Synopsis

Synopsis

This thesis, The Mechanics of the Cosmos: The Thwaites Standard Model (TSM2.1), authored by Geoffrey E. Thwaites, presents a decisive amendment to the Standard Model (ΛCDM). It replaces the singularity, inflation, and placeholder constructs of ƛCDM (SM1.0) with a wave-based, mechanically coherent framework grounded in the Net Zero Energy Field (NZEF). Unlike SM1.0’s very small, very hot, very dense singularity, TSM2.1 begins with a very large, very cold, very diffuse NZEF in equilibrium at ~2.7K. Local quantum fluctuations destabilize this field, triggering wave cascades that activate energy, generate matter, and structure the cosmos. Plasma arises as the first transitional state, condensing energy into subatomic particles simultaneous with gravity, which then organize into atoms, stars, and galaxies. Gravity emerges intrinsically with matter and is amplified through wavefront interference during these cascades. Black holes are reframed not as singularities but as fission–thermocline systems within a continuum (pulsars, quasars, magnetars, black holes). Each stage is marked by greater density, colder temperature, faster spin, and jet ejection.

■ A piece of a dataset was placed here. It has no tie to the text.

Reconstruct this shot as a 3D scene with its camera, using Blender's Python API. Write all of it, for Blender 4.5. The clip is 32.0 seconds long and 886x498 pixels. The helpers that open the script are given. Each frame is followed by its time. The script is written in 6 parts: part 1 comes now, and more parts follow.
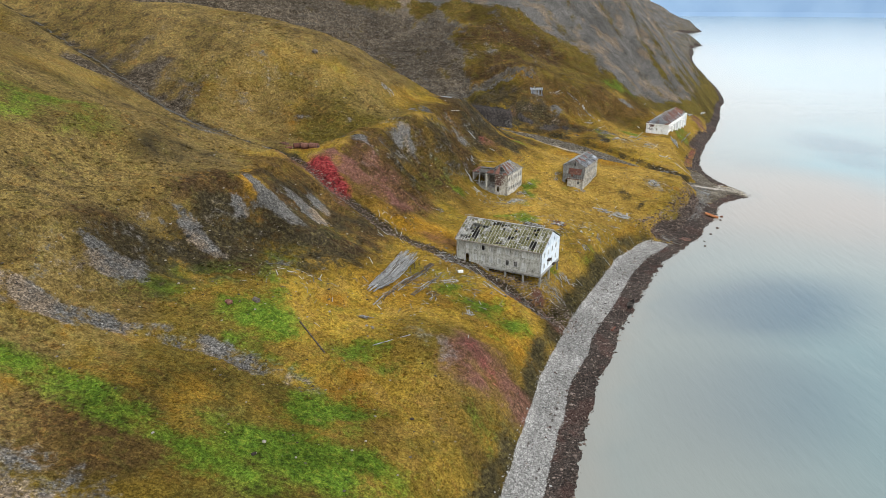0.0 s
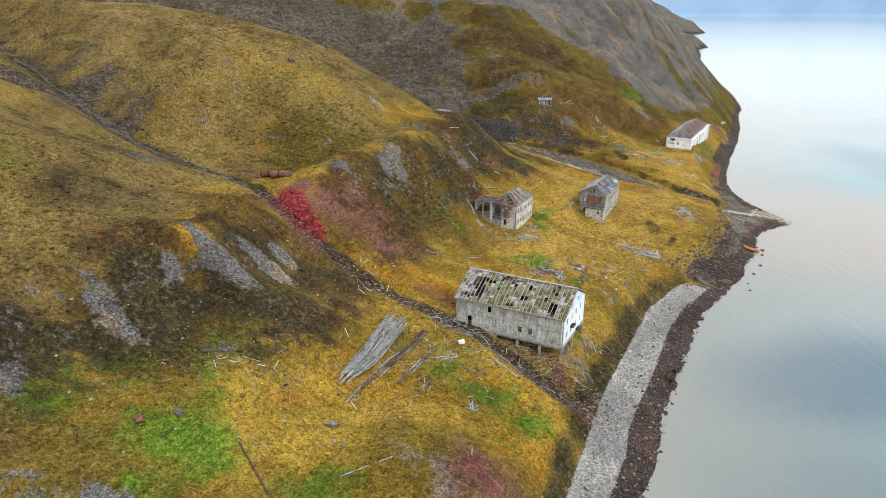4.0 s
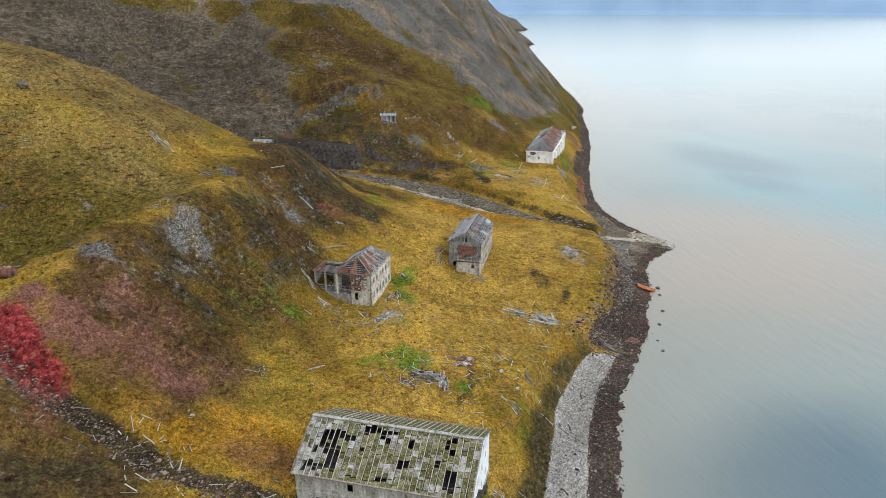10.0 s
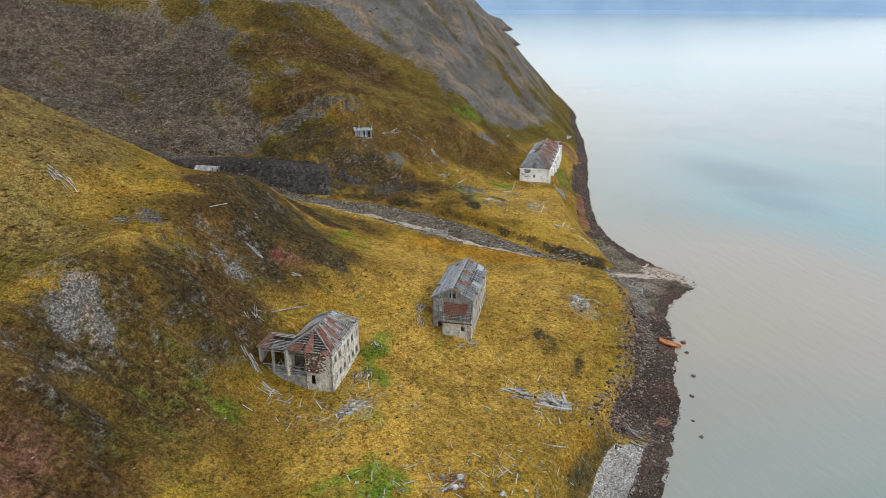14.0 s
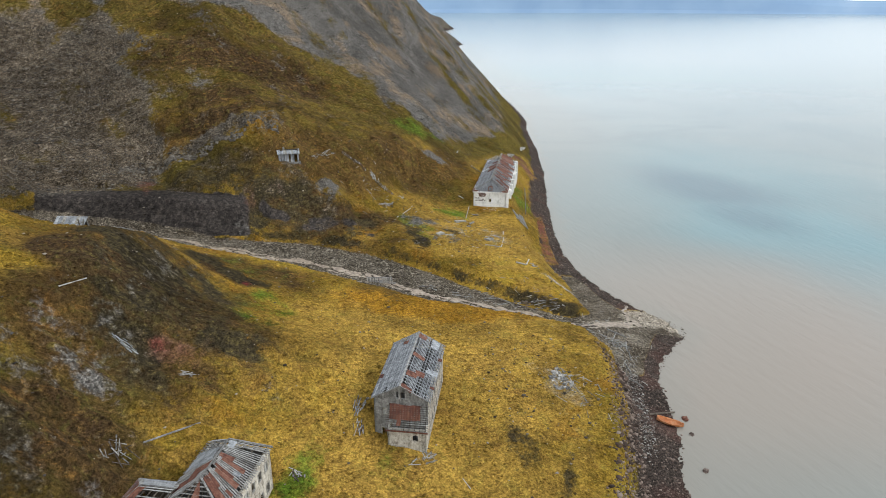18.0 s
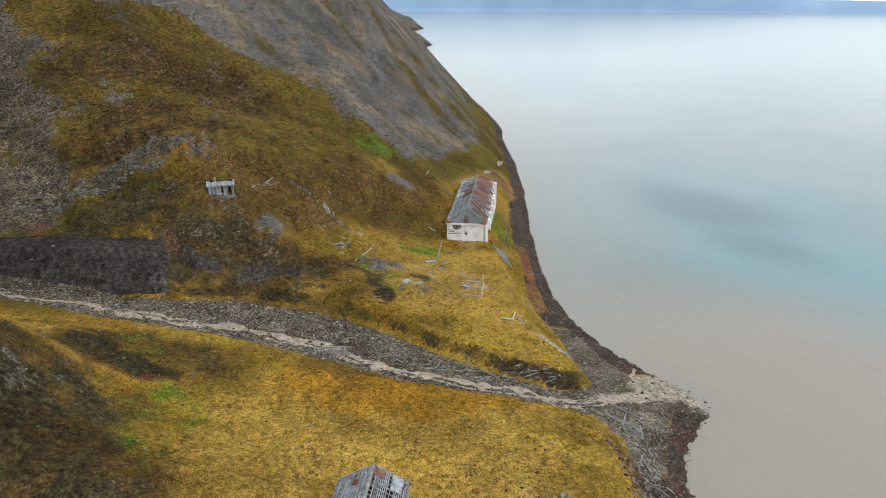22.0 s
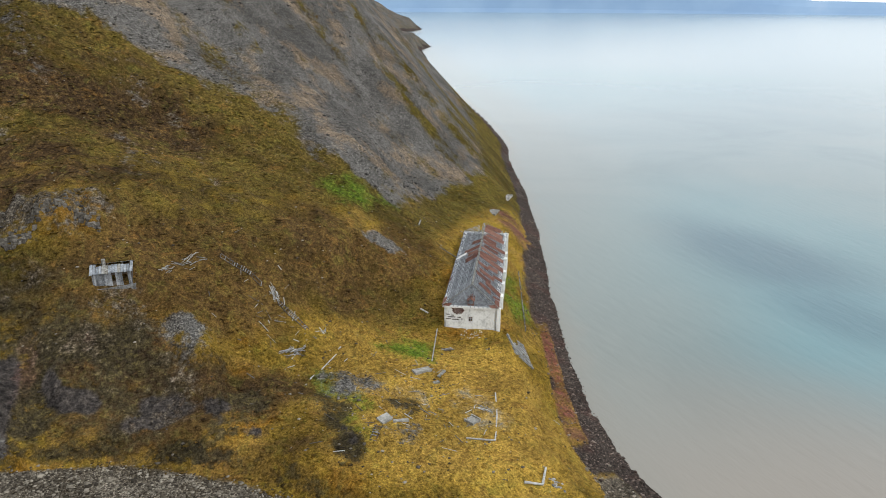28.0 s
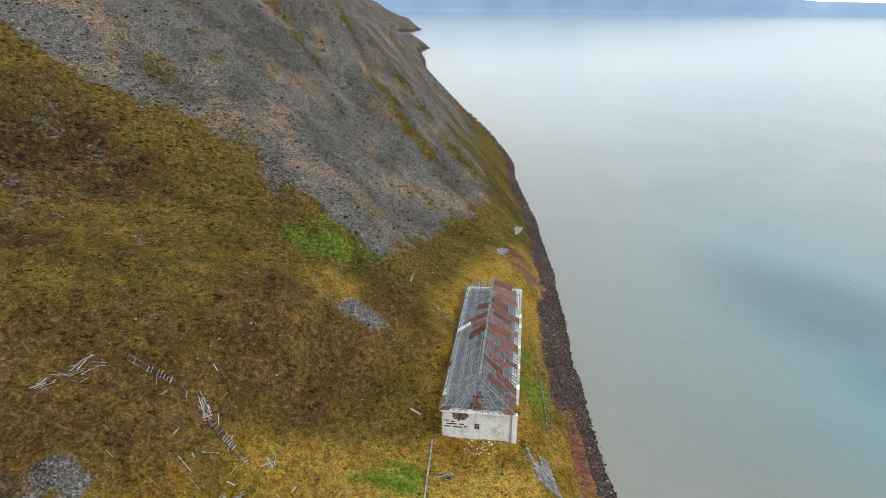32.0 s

These systems function as negative energy domains: recycling energy through boundary leakage, redistributing electrons inward to the core and ions outward as radiation, and accelerating the equilibrium return of the perpetual Closed-Loop Energy Cycle. By changing the trajectory from 0º (straight line) to 90º orbital the redshift reduces the estimated velocity of the universe from 96% to only 3% of the speed of light. This means that Dark Energy is no longer required. Traditionally the intergalactic space was assumed to be a vacuum. In fact, it is populated by hydrogen gas, gas clouds, nebula, and all forms of water. There are also pre-Fusion stars. All make up the mass that is undetectable but retains its gravitational attraction. Therefore, Dark matter is not a mystery but a logical component to the living dynamic universe.